• _Objective_
Reproduce all the material exactly, minus any pictures it holds.

• _Information shown_
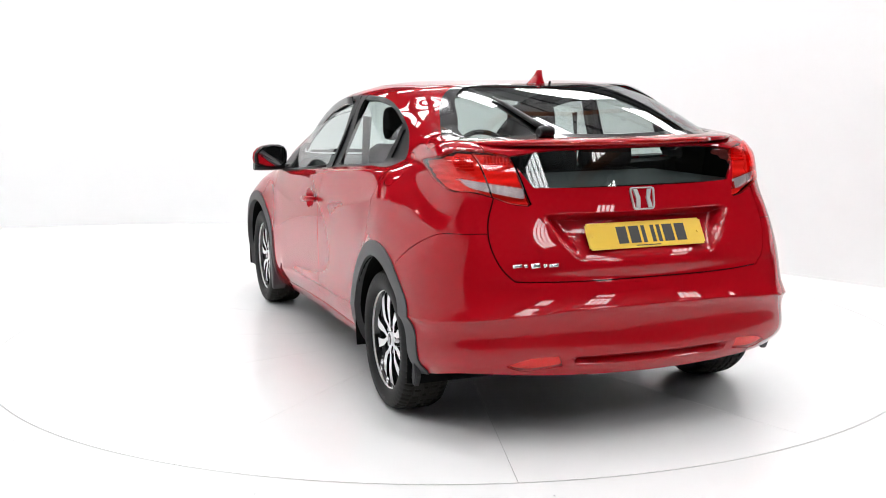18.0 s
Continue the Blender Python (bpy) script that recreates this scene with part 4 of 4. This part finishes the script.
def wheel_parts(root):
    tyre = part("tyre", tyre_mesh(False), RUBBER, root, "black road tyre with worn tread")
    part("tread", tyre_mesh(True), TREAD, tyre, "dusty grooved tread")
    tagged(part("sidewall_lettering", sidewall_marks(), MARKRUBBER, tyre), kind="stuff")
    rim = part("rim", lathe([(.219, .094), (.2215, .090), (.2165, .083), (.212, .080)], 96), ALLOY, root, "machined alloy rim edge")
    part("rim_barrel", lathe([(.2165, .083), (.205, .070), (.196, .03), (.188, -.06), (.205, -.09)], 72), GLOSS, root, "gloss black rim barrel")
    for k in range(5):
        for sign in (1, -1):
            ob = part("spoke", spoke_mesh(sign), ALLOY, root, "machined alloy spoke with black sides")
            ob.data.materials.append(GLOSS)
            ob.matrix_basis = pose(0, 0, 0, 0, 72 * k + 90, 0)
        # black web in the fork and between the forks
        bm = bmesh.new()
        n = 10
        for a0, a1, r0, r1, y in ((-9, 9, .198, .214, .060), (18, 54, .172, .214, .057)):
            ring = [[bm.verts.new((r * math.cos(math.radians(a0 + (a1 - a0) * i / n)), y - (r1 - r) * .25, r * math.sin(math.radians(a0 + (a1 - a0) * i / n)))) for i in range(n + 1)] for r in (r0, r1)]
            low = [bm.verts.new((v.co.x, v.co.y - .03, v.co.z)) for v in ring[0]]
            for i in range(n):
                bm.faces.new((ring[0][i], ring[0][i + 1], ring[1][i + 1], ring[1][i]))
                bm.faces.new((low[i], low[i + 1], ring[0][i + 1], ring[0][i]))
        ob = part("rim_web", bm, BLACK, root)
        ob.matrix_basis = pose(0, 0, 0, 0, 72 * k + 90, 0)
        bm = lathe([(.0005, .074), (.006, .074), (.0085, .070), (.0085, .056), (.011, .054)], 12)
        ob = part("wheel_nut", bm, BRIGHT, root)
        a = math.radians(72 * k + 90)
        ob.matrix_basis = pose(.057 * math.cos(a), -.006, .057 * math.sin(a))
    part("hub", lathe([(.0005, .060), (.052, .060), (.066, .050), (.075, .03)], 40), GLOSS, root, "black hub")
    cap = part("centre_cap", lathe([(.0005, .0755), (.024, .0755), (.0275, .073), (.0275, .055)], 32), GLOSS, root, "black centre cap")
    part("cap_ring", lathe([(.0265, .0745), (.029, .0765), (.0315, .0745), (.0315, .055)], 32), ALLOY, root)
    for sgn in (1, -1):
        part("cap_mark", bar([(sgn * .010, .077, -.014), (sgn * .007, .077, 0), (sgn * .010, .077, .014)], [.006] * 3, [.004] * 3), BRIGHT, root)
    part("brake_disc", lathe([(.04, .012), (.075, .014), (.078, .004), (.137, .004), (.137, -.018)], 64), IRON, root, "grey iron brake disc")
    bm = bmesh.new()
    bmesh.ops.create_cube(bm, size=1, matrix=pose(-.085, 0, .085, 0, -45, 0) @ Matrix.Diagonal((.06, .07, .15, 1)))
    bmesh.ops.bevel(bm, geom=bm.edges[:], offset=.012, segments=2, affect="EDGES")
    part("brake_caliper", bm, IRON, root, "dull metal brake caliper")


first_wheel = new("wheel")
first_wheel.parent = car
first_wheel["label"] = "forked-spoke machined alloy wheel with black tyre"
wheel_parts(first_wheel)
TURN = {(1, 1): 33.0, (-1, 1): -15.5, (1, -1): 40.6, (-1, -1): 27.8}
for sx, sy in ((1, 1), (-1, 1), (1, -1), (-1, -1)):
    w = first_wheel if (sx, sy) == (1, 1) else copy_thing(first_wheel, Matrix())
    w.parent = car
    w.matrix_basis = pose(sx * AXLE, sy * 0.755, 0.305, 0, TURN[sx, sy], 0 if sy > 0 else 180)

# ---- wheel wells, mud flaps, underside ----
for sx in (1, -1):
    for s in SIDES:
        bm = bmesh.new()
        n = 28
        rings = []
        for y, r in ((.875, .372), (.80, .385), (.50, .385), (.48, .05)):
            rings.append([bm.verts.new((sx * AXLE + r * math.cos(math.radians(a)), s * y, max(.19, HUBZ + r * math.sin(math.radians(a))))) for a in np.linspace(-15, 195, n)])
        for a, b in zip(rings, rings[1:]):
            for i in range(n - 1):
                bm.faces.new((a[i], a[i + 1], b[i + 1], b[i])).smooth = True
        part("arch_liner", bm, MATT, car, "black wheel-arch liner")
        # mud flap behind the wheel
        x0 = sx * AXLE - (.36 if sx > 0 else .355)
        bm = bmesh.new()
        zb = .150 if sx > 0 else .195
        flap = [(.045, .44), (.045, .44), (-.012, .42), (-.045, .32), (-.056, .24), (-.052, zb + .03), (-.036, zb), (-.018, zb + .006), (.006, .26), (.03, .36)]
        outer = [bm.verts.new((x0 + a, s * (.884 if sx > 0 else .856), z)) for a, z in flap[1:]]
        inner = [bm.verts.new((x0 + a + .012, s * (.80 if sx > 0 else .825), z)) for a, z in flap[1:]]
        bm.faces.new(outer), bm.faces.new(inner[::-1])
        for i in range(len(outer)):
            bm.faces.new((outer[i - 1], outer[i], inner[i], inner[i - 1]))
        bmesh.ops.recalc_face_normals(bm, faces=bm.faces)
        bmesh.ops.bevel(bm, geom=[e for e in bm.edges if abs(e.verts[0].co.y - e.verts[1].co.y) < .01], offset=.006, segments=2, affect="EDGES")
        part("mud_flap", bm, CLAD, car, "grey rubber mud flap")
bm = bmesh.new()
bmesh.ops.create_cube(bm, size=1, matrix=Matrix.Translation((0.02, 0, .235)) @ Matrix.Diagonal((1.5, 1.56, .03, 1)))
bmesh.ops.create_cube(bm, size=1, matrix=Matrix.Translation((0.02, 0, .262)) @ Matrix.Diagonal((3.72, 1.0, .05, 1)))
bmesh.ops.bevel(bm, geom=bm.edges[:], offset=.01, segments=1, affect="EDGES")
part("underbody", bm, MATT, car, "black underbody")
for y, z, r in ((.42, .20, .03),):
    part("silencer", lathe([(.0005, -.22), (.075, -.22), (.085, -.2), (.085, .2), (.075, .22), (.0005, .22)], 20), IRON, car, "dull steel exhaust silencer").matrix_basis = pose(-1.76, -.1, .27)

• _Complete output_
18.0 s
Continue the Blender Python (bpy) script that recreates this scene with part 4 of 4. This part finishes the script.
def wheel_parts(root):
    tyre = part("tyre", tyre_mesh(False), RUBBER, root, "black road tyre with worn tread")
    part("tread", tyre_mesh(True), TREAD, tyre, "dusty grooved tread")
    tagged(part("sidewall_lettering", sidewall_marks(), MARKRUBBER, tyre), kind="stuff")
    rim = part("rim", lathe([(.219, .094), (.2215, .090), (.2165, .083), (.212, .080)], 96), ALLOY, root, "machined alloy rim edge")
    part("rim_barrel", lathe([(.2165, .083), (.205, .070), (.196, .03), (.188, -.06), (.205, -.09)], 72), GLOSS, root, "gloss black rim barrel")
    for k in range(5):
        for sign in (1, -1):
            ob = part("spoke", spoke_mesh(sign), ALLOY, root, "machined alloy spoke with black sides")
            ob.data.materials.append(GLOSS)
            ob.matrix_basis = pose(0, 0, 0, 0, 72 * k + 90, 0)
        # black web in the fork and between the forks
        bm = bmesh.new()
        n = 10
        for a0, a1, r0, r1, y in ((-9, 9, .198, .214, .060), (18, 54, .172, .214, .057)):
            ring = [[bm.verts.new((r * math.cos(math.radians(a0 + (a1 - a0) * i / n)), y - (r1 - r) * .25, r * math.sin(math.radians(a0 + (a1 - a0) * i / n)))) for i in range(n + 1)] for r in (r0, r1)]
            low = [bm.verts.new((v.co.x, v.co.y - .03, v.co.z)) for v in ring[0]]
            for i in range(n):
                bm.faces.new((ring[0][i], ring[0][i + 1], ring[1][i + 1], ring[1][i]))
                bm.faces.new((low[i], low[i + 1], ring[0][i + 1], ring[0][i]))
        ob = part("rim_web", bm, BLACK, root)
        ob.matrix_basis = pose(0, 0, 0, 0, 72 * k + 90, 0)
        bm = lathe([(.0005, .074), (.006, .074), (.0085, .070), (.0085, .056), (.011, .054)], 12)
        ob = part("wheel_nut", bm, BRIGHT, root)
        a = math.radians(72 * k + 90)
        ob.matrix_basis = pose(.057 * math.cos(a), -.006, .057 * math.sin(a))
    part("hub", lathe([(.0005, .060), (.052, .060), (.066, .050), (.075, .03)], 40), GLOSS, root, "black hub")
    cap = part("centre_cap", lathe([(.0005, .0755), (.024, .0755), (.0275, .073), (.0275, .055)], 32), GLOSS, root, "black centre cap")
    part("cap_ring", lathe([(.0265, .0745), (.029, .0765), (.0315, .0745), (.0315, .055)], 32), ALLOY, root)
    for sgn in (1, -1):
        part("cap_mark", bar([(sgn * .010, .077, -.014), (sgn * .007, .077, 0), (sgn * .010, .077, .014)], [.006] * 3, [.004] * 3), BRIGHT, root)
    part("brake_disc", lathe([(.04, .012), (.075, .014), (.078, .004), (.137, .004), (.137, -.018)], 64), IRON, root, "grey iron brake disc")
    bm = bmesh.new()
    bmesh.ops.create_cube(bm, size=1, matrix=pose(-.085, 0, .085, 0, -45, 0) @ Matrix.Diagonal((.06, .07, .15, 1)))
    bmesh.ops.bevel(bm, geom=bm.edges[:], offset=.012, segments=2, affect="EDGES")
    part("brake_caliper", bm, IRON, root, "dull metal brake caliper")


first_wheel = new("wheel")
first_wheel.parent = car
first_wheel["label"] = "forked-spoke machined alloy wheel with black tyre"
wheel_parts(first_wheel)
TURN = {(1, 1): 33.0, (-1, 1): -15.5, (1, -1): 40.6, (-1, -1): 27.8}
for sx, sy in ((1, 1), (-1, 1), (1, -1), (-1, -1)):
    w = first_wheel if (sx, sy) == (1, 1) else copy_thing(first_wheel, Matrix())
    w.parent = car
    w.matrix_basis = pose(sx * AXLE, sy * 0.755, 0.305, 0, TURN[sx, sy], 0 if sy > 0 else 180)

# ---- wheel wells, mud flaps, underside ----
for sx in (1, -1):
    for s in SIDES:
        bm = bmesh.new()
        n = 28
        rings = []
        for y, r in ((.875, .372), (.80, .385), (.50, .385), (.48, .05)):
            rings.append([bm.verts.new((sx * AXLE + r * math.cos(math.radians(a)), s * y, max(.19, HUBZ + r * math.sin(math.radians(a))))) for a in np.linspace(-15, 195, n)])
        for a, b in zip(rings, rings[1:]):
            for i in range(n - 1):
                bm.faces.new((a[i], a[i + 1], b[i + 1], b[i])).smooth = True
        part("arch_liner", bm, MATT, car, "black wheel-arch liner")
        # mud flap behind the wheel
        x0 = sx * AXLE - (.36 if sx > 0 else .355)
        bm = bmesh.new()
        zb = .150 if sx > 0 else .195
        flap = [(.045, .44), (.045, .44), (-.012, .42), (-.045, .32), (-.056, .24), (-.052, zb + .03), (-.036, zb), (-.018, zb + .006), (.006, .26), (.03, .36)]
        outer = [bm.verts.new((x0 + a, s * (.884 if sx > 0 else .856), z)) for a, z in flap[1:]]
        inner = [bm.verts.new((x0 + a + .012, s * (.80 if sx > 0 else .825), z)) for a, z in flap[1:]]
        bm.faces.new(outer), bm.faces.new(inner[::-1])
        for i in range(len(outer)):
            bm.faces.new((outer[i - 1], outer[i], inner[i], inner[i - 1]))
        bmesh.ops.recalc_face_normals(bm, faces=bm.faces)
        bmesh.ops.bevel(bm, geom=[e for e in bm.edges if abs(e.verts[0].co.y - e.verts[1].co.y) < .01], offset=.006, segments=2, affect="EDGES")
        part("mud_flap", bm, CLAD, car, "grey rubber mud flap")
bm = bmesh.new()
bmesh.ops.create_cube(bm, size=1, matrix=Matrix.Translation((0.02, 0, .235)) @ Matrix.Diagonal((1.5, 1.56, .03, 1)))
bmesh.ops.create_cube(bm, size=1, matrix=Matrix.Translation((0.02, 0, .262)) @ Matrix.Diagonal((3.72, 1.0, .05, 1)))
bmesh.ops.bevel(bm, geom=bm.edges[:], offset=.01, segments=1, affect="EDGES")
part("underbody", bm, MATT, car, "black underbody")
for y, z, r in ((.42, .20, .03),):
    part("silencer", lathe([(.0005, -.22), (.075, -.22), (.085, -.2), (.085, .2), (.075, .22), (.0005, .22)], 20), IRON, car, "dull steel exhaust silencer").matrix_basis = pose(-1.76, -.1, .27)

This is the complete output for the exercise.